Lycodinae is a subfamily of marine ray-finned fish belonging to the family Zoarcidae, the eelpouts. These eelpouts are found are in all the world's oceans, with a number of species being found off southern South America.

==Taxonomy==
Lycodinae was first proposed as a taxonomic grouping in 1861 by the American zoologist Theodore Gill. The subfamily is classified within the eelpout family, Zoarcidae part of the suborder Zoarcoidei within the order Scorpaeniformes. The name of the subfamily derives from its type genus, Lycodes, which means "wolf-like" and refers to the then presumed close relationship of that taxon to the wolffish.

==Genera==
Lycodinae contains the following genera:

==Characteristics==
Lycodinae eelpouts have elongate heads and bodies, they have between 58 and 144 vertebrae. The branchiostegal membranes are typically attached to the isthmus, although not in Lycodapus. Most have a wide bill slit but in some species it is more restricted. They do not usually possess a pore between the eyes.

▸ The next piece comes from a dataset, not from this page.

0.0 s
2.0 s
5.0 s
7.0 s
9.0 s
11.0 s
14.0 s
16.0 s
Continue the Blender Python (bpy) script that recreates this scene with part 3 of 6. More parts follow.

There are between 4 and 9 suborbital bones, typically, from 6 to 8, and these create an L-shaped pattern around the eyes. There are between 6 and 12 fin rays in the caudal fin. They have no spines in their fins, although in a few species there are pelvic fin rays which are fused into a pelvic splint. The largest species is Lycodes soldatovi which has a maximum published fork length of 91 cm.

==Distribution==
Lycodinae eelpouts are found throughout the world with a notable radiation in the littoral to upper continental slope off southern South America.